I have rarely criticized John Russell's managing decisions on this site. Nor have I really even written that much about individual games. The only non-depressing story this year is one of player development and the arrival of a new core of young players.
Yet, Russell made a decision last night that is not defensible.
For those of you who missed the game: The Pirates got a great start out of Ross Ohlendorf, 6.2 scoreless innings, and led Houston 1-0 entering the bottom of the eighth. Set-up man Evan Meek came on to pitch the inning.

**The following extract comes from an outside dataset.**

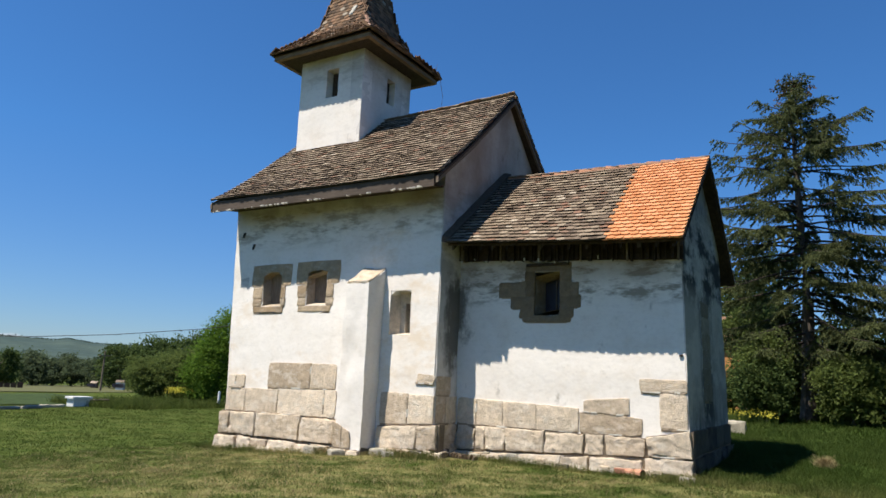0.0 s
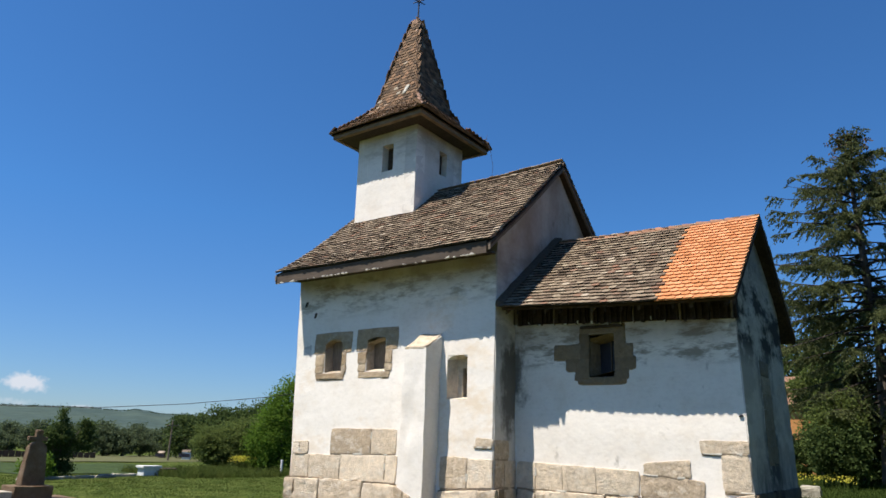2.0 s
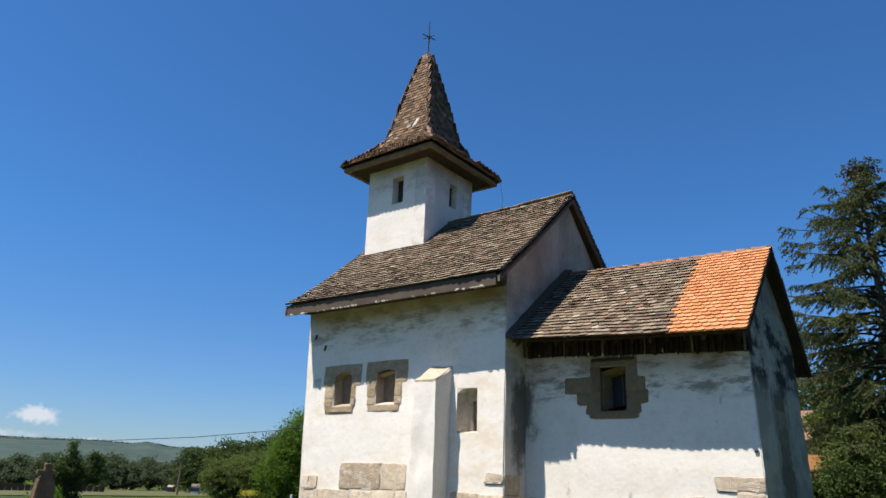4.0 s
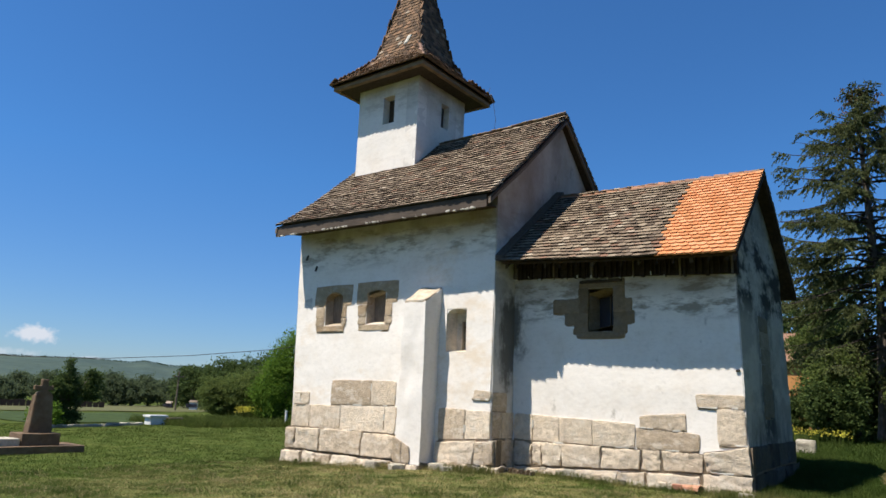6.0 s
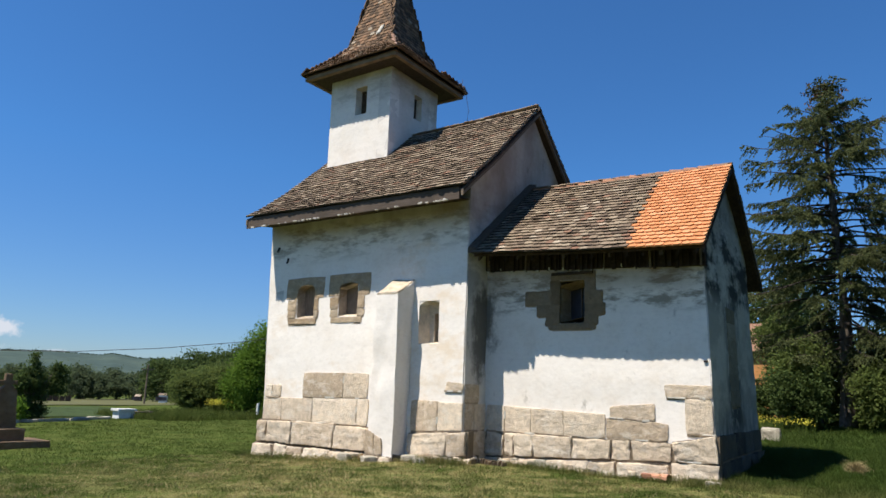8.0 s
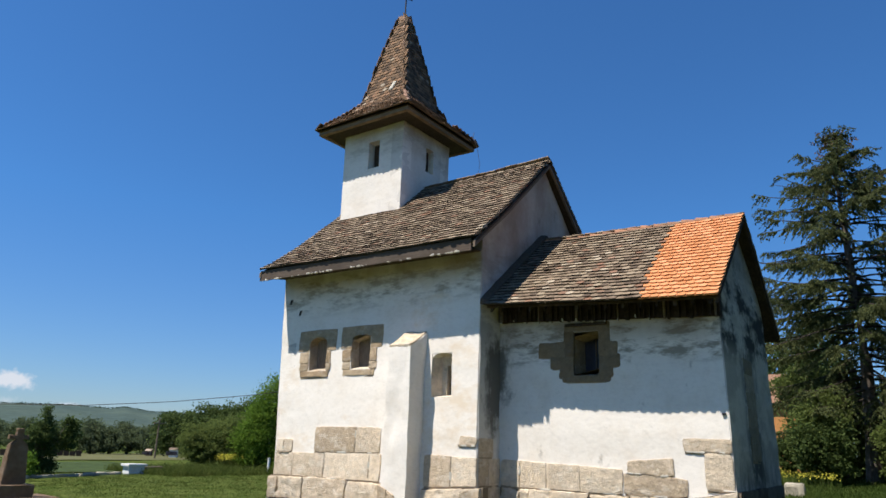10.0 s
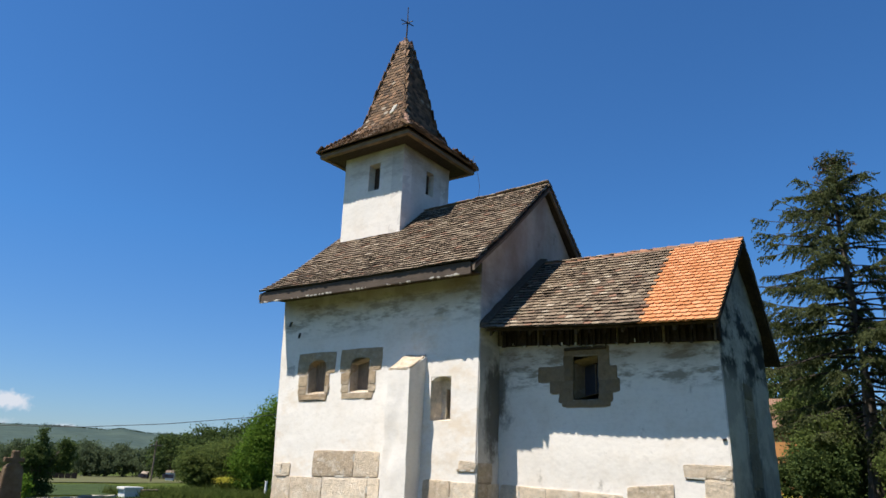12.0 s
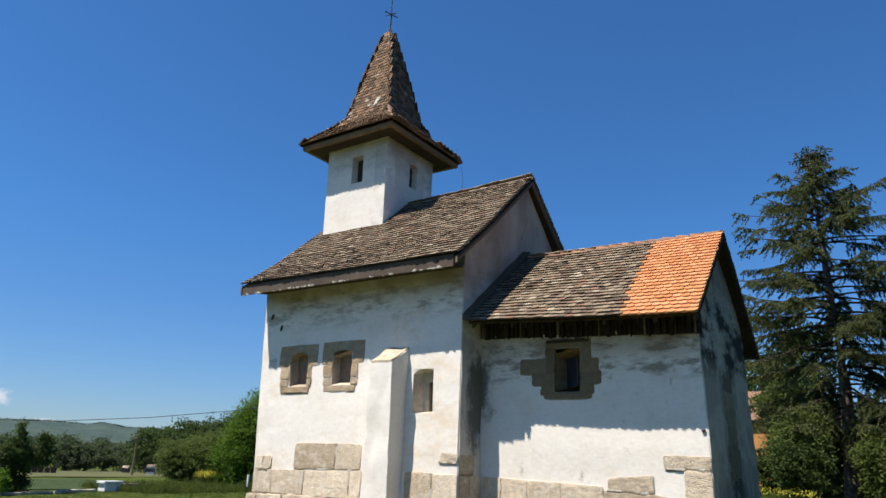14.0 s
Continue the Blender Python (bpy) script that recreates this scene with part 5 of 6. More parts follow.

Michael Bourn led off and grounded to Garrett Jones, who threw to Meek covering first for the out. Meek apparently hurt himself somehow covering first and as he got ready to pitch to the next batter, Angel Sanchez, was clearly favoring his right leg.
Now, presumably John Russell as well as trainer Brad Henderson are watching the action on the field. Once a player appears hurt in any way it is the manager's job to send the trainer out to take a look at him. This stuff is elementary. Instead J.R. did nothing and Sanchez worked a 3-2 count, then singled to right.
OK, so J.R. thought this was something Meek could shake off - but how do you know that without sending the trainer out? What is the point of paying to fly a trainer to Houston if you don't use him?
The next batter, Hunter Pence, went to a 3-0 count with none of the pitches being really close. Meek's foot was clearly affecting his follow-through and therefore his command on the mound. Catcher Chris Snyder visited the mound at that point, but Pence walked on a 3-1 pitch.
Clearly it was time now to take Meek out of the game. I said it at the time but anyone would have known it. Either Meek is hurt, or he just doesn't have it today. Regardless, you can send the trainer out, remove him from the game and have Joel Hanrahan come on for the final five outs after getting an unlimited time to warm up. You can't screw around in a 1-0 game.
Instead, pitching coach Ray Searage went out to the mound sans trainer. Meek pitched to the next batter, Carlos Lee, who hit a three-run homer to left for the 3-1 lead which effectively iced the game.
It's true that Meek never summoned the trainer, but at the point he looks hurt at all you send him out. If pitchers were allowed to decide themselves whether they stayed in the game, each team would go to their bullpen approximately zero times a year. I suspect this is the reason why throughout basbeall history, to my knowledge a pitcher was never a player-manager.
The next batter, Geoff Blum, lined a single to right. Now the Pirates started warming up another reliever, Wil Ledezma. While Ledezma was getting ready, Chris Johnson and Brett Wallace singled, the latter hit scoring Blum to make it 4-1. Ledezma came in at that point and got out of the inning with no further damage, but the game was already lost.
All this happened while the Pirates had five men available in the bullpen. I really don't see the point of leaving an injured player in a baseball game in most situations. No matter how minor the injury, it has to affect performance somewhat. Almost any healthy player has to be better. Furthermore it is a 162 game season and there are very few injuries that can adequately be diagnosed, using no equipment, immediately after they occur.
Maybe the injury was nothing. I suspect it subsided in fifteen minutes. But even on Meek's follow through on the home run ball it was apparent that his leg was affected to some extent.
Evan Meek looks like he blew the game in the box score, but I blame this one at least half on the manager. Meek should have been removed - at the latest - when it was 1-0 with two men on and one out. Against a weak lineup with his stuff, Hanrahan would have had at least a 50/50 shot at closing it out from there.